POR JULIO JOEL GARCÍA / Presentación del poemario “Todos los mares un verso”
POR JULIO JOEL GARCÍA
Quiero aprovechar esta feliz oportunidad para reflexionar acerca del oficio del poeta, un oficio profundamente humano, un canto que refleja nuestro íntimo sentir. Estoy hablando de una manifestación artística por medio del lenguaje que ayuda a vencer el miedo y el olvido.
Debo destacar que quienes cultivan la poesía elaboran textos que resignifican la vida y alumbran el corazón de los lectores. El hacedor de versos, para darle forma a sus artefactos, escoge palabras que contempla, mide, saborea, siente su hondura de mar o la belleza y verdor de los pequeños bosques que ellas van formando.
Al referirse a las palabras, joyas para el creador, Pablo Neruda expresa: «Las dejo como estalactitas en mi poema, como pedacitos de madera bruñida, como carbón, como restos de naufragio, regalos de la ola… Todo está en la palabra…». De este fragmento se deduce que la creación poética consiste en apropiarse de los signos que pueden transmitir el fuego o la música de nuestros ríos interiores.
Es preciso decir que los poemas se convierten en una casa con ventanas abiertas donde el lector observa los anhelos, los recuerdos, las tardes, la infancia y los amores del sujeto creador. El texto lírico como arquitectura es un regalo, un jardín para abrazar al prójimo con los colores de nuestra existencia. El poema busca la hermosura del rayo, viaja como la mariposa pintando la risa del viento, es un beso breve donde juegan a ser invencibles los amaneceres. Hacer versos no solo es inspiración, muchas veces es pasar horas frente a la hoja en blanco para darle la mejor forma posible a nuestro cosmos. En otras palabras, el poema puede llegar por su propia voluntad, pero también es necesario buscarlo, sentir su musicalidad y corregirlo. En este mismo sentido, el poeta Luis García Montero, en una entrevista periodística titulada «Cuando la poesía suena a falso es necesario cambiar o callar», publicada en julio de 2017, expresa:
«…conviene mucho leer con atención lo escrito, y corregirlo mucho, a la mañana siguiente. Los buenos poemas se escriben con la cabeza fría, como ejercicio de conocimiento. La tradición romántica de las verdades espontáneas resulta peligrosa. En arte, la verdad es un punto de llegada, no de partida. Hay que controlar cada palabra que uno escribe, incluso cuando se quiere crear una sensación de irrealidad o de irracionalidad».
Dicho de otra manera, el texto poético debe ser vigilado y requiere de paciencia y perseverancia. Además, no podríamos elaborar diamantes verbales si no somos buenos lectores. Es necesario calentarnos con el fuego dulce que han inventado otros poetas.

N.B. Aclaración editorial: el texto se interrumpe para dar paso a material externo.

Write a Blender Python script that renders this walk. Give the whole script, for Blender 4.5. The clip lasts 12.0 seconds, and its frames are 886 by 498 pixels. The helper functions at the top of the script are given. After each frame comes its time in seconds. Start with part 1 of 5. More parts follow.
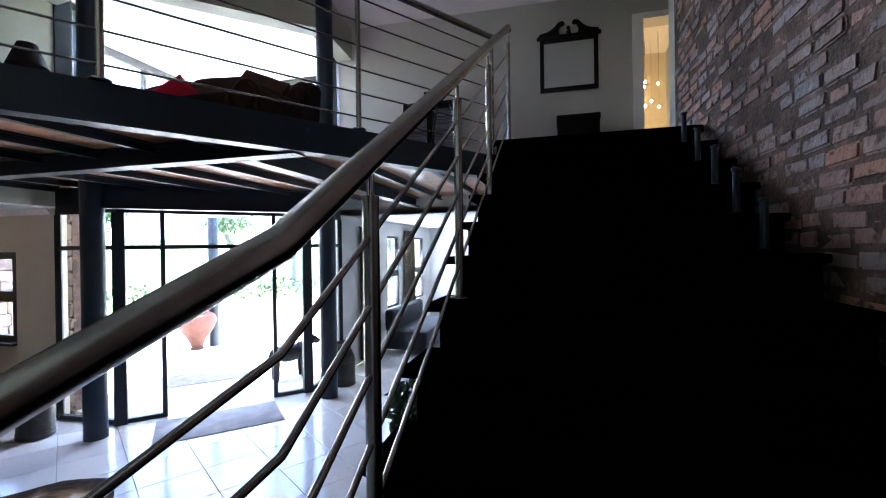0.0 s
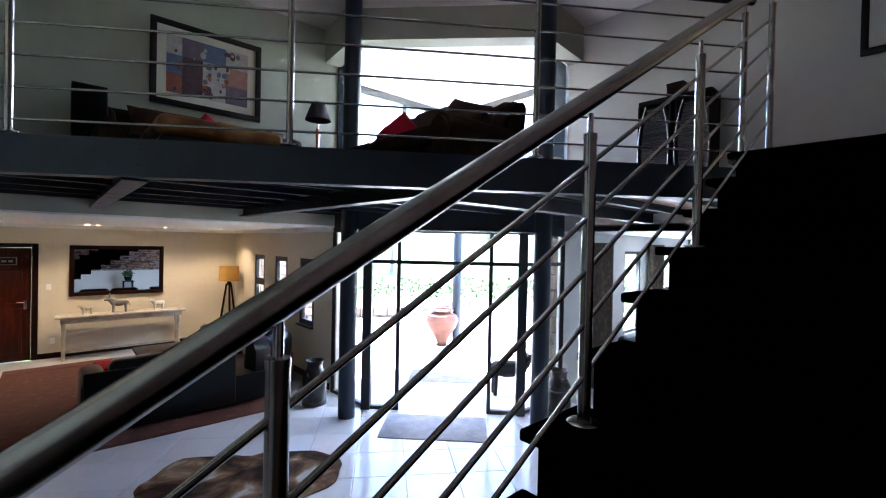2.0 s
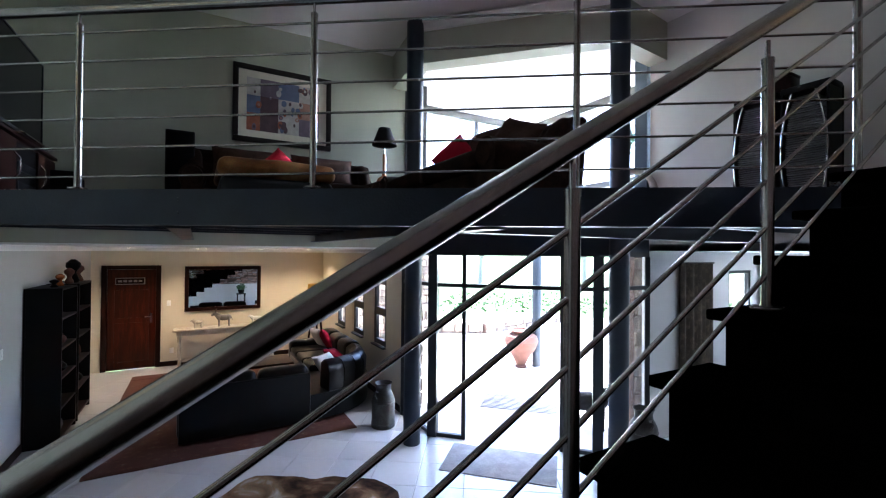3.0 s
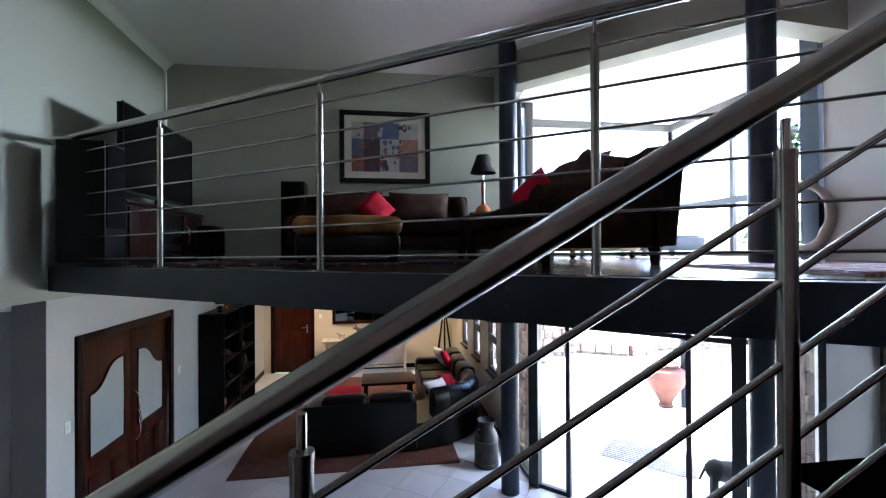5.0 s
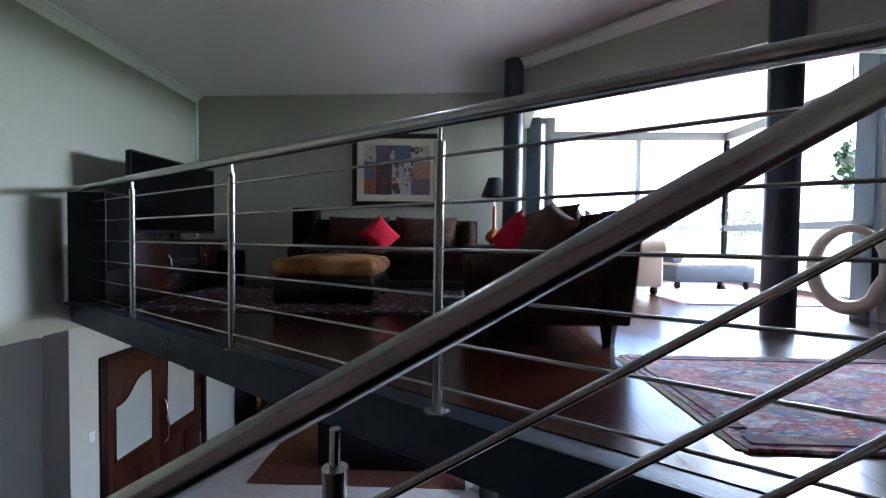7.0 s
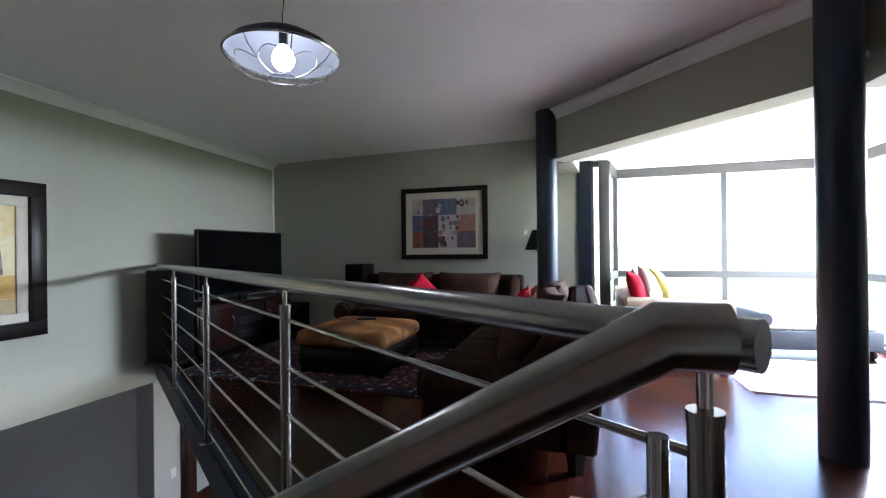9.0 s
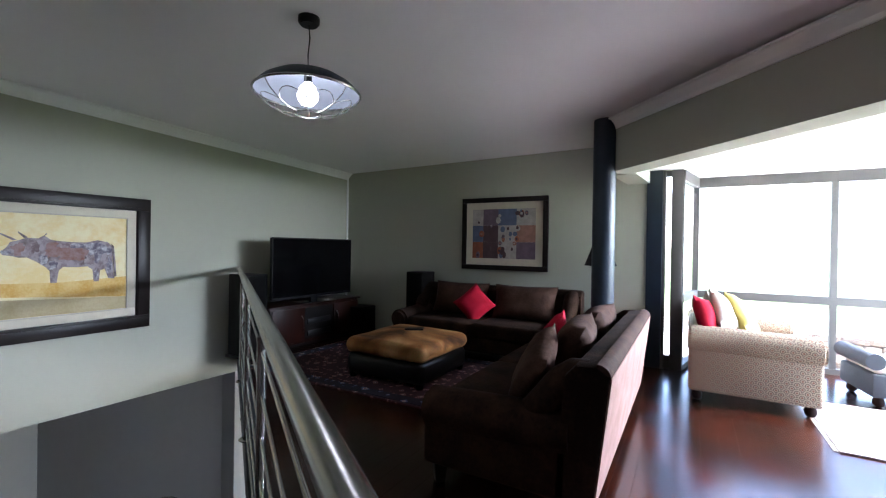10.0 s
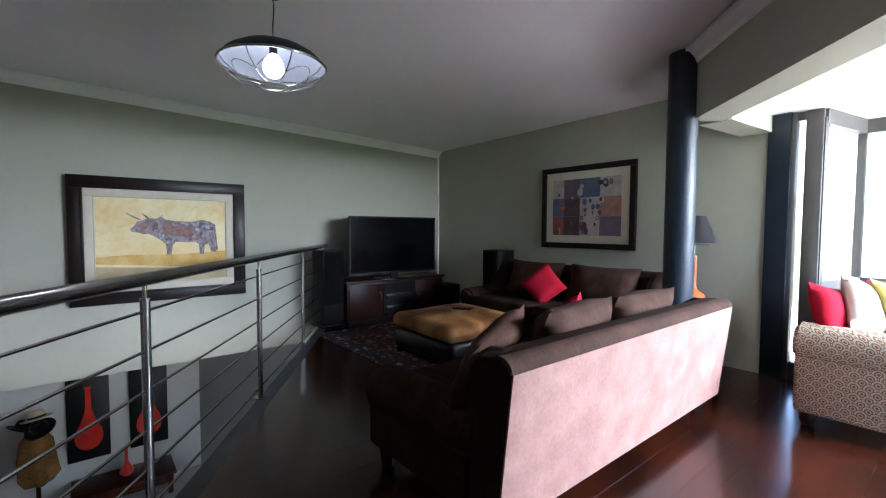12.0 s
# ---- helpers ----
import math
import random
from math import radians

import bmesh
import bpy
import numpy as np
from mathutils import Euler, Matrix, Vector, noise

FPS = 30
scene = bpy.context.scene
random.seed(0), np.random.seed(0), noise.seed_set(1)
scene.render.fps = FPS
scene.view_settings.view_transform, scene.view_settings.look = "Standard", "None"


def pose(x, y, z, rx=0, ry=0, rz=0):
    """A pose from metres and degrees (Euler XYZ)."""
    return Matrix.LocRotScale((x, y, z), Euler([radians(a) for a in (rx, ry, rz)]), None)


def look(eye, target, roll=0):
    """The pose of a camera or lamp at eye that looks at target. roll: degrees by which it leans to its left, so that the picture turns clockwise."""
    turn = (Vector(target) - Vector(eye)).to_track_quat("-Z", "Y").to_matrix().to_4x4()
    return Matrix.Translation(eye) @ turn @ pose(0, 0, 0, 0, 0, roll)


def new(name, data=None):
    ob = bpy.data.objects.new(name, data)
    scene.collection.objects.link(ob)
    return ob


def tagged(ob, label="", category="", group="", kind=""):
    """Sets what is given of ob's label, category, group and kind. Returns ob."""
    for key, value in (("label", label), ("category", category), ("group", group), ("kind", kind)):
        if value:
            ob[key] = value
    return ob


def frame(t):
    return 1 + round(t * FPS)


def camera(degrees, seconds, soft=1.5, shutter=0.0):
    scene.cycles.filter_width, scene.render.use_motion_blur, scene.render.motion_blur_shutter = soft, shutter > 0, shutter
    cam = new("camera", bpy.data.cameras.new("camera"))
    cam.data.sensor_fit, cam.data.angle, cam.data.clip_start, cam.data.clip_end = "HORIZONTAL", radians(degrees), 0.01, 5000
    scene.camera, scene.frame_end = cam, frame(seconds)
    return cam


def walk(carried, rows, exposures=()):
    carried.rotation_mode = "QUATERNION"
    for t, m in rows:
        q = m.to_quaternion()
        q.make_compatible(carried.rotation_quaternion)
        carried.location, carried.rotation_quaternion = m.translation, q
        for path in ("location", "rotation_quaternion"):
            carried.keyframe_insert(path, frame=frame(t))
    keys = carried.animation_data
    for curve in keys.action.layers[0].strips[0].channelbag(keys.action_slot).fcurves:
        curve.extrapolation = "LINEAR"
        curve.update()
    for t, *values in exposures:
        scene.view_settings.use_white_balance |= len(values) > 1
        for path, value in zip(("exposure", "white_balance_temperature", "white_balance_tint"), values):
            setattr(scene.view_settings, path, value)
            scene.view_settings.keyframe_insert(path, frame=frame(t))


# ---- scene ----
cam = camera(91.1, 12.0, soft=1.15)
PATH = [
    (0, (-0.163, 0.105, 1.954), (1.77, 0.619, 1.947), -0.8),
    (0.5, (-0.012, 0.039, 2.052), (1.816, 0.85, 2.021), 0.0),
    (1, (0.128, -0.025, 2.142), (1.805, 1.063, 2.092), 1.1),
    (1.5, (0.281, -0.102, 2.209), (1.784, 1.216, 2.159), 1.3),
    (2, (0.48, -0.149, 2.248), (1.811, 1.344, 2.229), 1.2),
    (2.5, (0.693, -0.182, 2.325), (1.851, 1.448, 2.324), 1.0),
    (3, (0.896, -0.195, 2.431), (1.881, 1.546, 2.449), 0.5),
    (3.5, (1.112, -0.205, 2.538), (1.922, 1.623, 2.591), -0.0),
    (5.5, (1.972, -0.186, 3.012), (2.159, 1.805, 2.998), -0.4),
    (6, (2.214, -0.175, 3.144), (2.326, 1.821, 3.095), -0.2),
    (6.5, (2.448, -0.146, 3.285), (2.473, 1.853, 3.218), 0.5),
    (7, (2.674, -0.126, 3.417), (2.617, 1.872, 3.357), 0.7),
    (7.5, (2.908, -0.089, 3.548), (2.772, 1.906, 3.509), 0.5),
    (9.5, (3.833, 0.211, 4.051), (3.047, 2.05, 4.061), -0.1),
    (10, (4.057, 0.31, 4.117), (3.069, 2.049, 4.107), 0.9),
    (10.5, (4.3, 0.46, 4.123), (3.118, 2.073, 4.085), 1.2),
    (11, (4.5, 0.692, 4.113), (3.157, 2.172, 4.037), 0.6),
    (11.5, (4.642, 0.952, 4.119), (3.185, 2.318, 4.008), 0.1),
    (12, (4.761, 1.252, 4.048), (3.219, 2.522, 3.952), 0.3),
]
walk(cam, [(t, look(eye, target, roll)) for t, eye, target, roll in PATH], ((0, 3.88, 5500, 15), (3.5, 3.88, 5500, 15), (5.5, 3.9, 5500, 15), (7.5, 3.88, 5600, 15), (9.5, 3.76, 5900, 17), (12, 3.72, 5900, 17)))

# ---- world, sun, large lights ----
wd = bpy.data.worlds.new("sky")
scene.world = wd
wd.use_nodes = True
wn = wd.node_tree
sky = wn.nodes.new("ShaderNodeTexSky")
sky.sky_type, sky.sun_disc = "NISHITA", False
sky.sun_elevation, sky.sun_rotation = radians(70), radians(60)
wn.links.new(sky.outputs[0], wn.nodes["Background"].inputs[0])
wn.nodes["Background"].inputs[1].default_value = 0.15
sun = new("sun", bpy.data.lights.new("sun", "SUN"))
sun.data.energy, sun.data.angle, sun.data.color = 5.0, radians(0.6), (1.0, 0.95, 0.88)
sun.matrix_world = look((9.4, 5.4, 30), (0, 0, 0))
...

Debo agregar que hacemos poesía para encontrarnos en sus espejos, ampliar el territorio de los sueños y la imaginación; también para que nuestro mundo alcance una mayor estatura espiritual. Con ella defendemos la dignidad humana, arrojamos luz cuando el poder nos oscurece, buscamos con su canto que se multipliquen los puentes de la solidaridad y del amor.
En relación con lo anterior, el poeta Balam Rodrigo (2017) dice:
«La poesía en su vocación fundamental de arte –por tanto, humanizadora— es necesaria en este siglo en el que muchos seres humanos pierden la capacidad de asombro, así como la capacidad de imaginar y soñar, elementos esenciales que nos alejan de los instintos básicos y nos vuelven seres mucho más sensibles, mucho más humanos, menos mecanizados y fanatizados».

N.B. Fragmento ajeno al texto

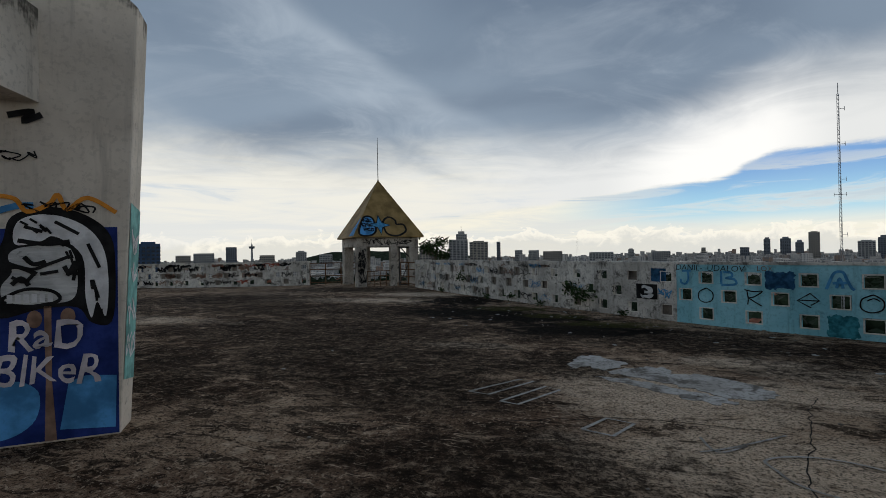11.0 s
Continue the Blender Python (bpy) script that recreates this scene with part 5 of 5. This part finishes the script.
# the parapet
def wall_plane(arc, s):
    m = arc.stand(s)
    return plane(m.translation, m.to_3x3() @ Vector((1, 0, 0)), m.to_3x3() @ Vector((0, -1, 0)))


def along(px_s):
    return wall_plane(EAST, px_s)


x0 = BLUE_FROM
HAND = {
    "J": [[(0.05, 1.06), (0.07, 0.90), (0.02, 0.79), (-0.07, 0.80), (-0.09, 0.88)], [(-0.06, 1.04), (0.12, 1.05)]],
    "B": [[(-0.12, 1.05), (-0.12, 0.80)], [(-0.08, 1.03), (0.05, 1.02), (0.06, 0.95), (-0.04, 0.92), (0.10, 0.90), (0.12, 0.81), (-0.12, 0.79)]],
    "A": [[(-0.17, 0.78), (-0.12, 0.92), (-0.06, 1.05), (0.04, 1.06), (0.09, 0.94), (0.14, 0.82), (0.18, 0.78)], [(-0.09, 0.88), (0.09, 0.89)], [(-0.04, 0.80), (0.0, 0.96), (0.04, 0.8)]],
    "3": [[(-0.08, 1.02), (0.05, 1.04), (0.05, 0.95), (-0.03, 0.92), (0.07, 0.86), (0.02, 0.79), (-0.1, 0.80)]],
    "5": [[(0.10, 1.03), (-0.04, 1.03), (-0.05, 0.92), (0.06, 0.93), (0.09, 0.84), (0.0, 0.78), (-0.08, 0.81)]],
    "O": [[(0.0, 0.71), (-0.12, 0.64), (-0.13, 0.50), (-0.02, 0.44), (0.11, 0.49), (0.13, 0.62), (0.03, 0.71), (-0.03, 0.70)]],
    "R": [[(-0.14, 0.72), (0.0, 0.69), (0.14, 0.70), (0.02, 0.60), (-0.06, 0.57), (0.03, 0.50), (0.13, 0.44)], [(-0.10, 0.71), (-0.08, 0.56), (-0.09, 0.45)]],
}
for text, s in (("J", -0.48), ("B", 0.32), ("A", 1.92), ("3", 2.63), ("5", 2.82)):
    strokes(wall_blue if s < BLUE_TO else wall_right, along(s), HAND[text], 0.042, LETTER_BLUE, 3, "hand_letter")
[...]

Es decir, el discurso poético nos invita a celebrar los distintos vuelos de la vida, a encender lámparas en las calles del corazón para tejer las alas de la esperanza y la fraternidad.
Por último, hacemos poesía porque regresamos al niño que fuimos, por la primavera que se nos fugó de las manos, porque somos hijos de un tiempo que nos canta y nos devora.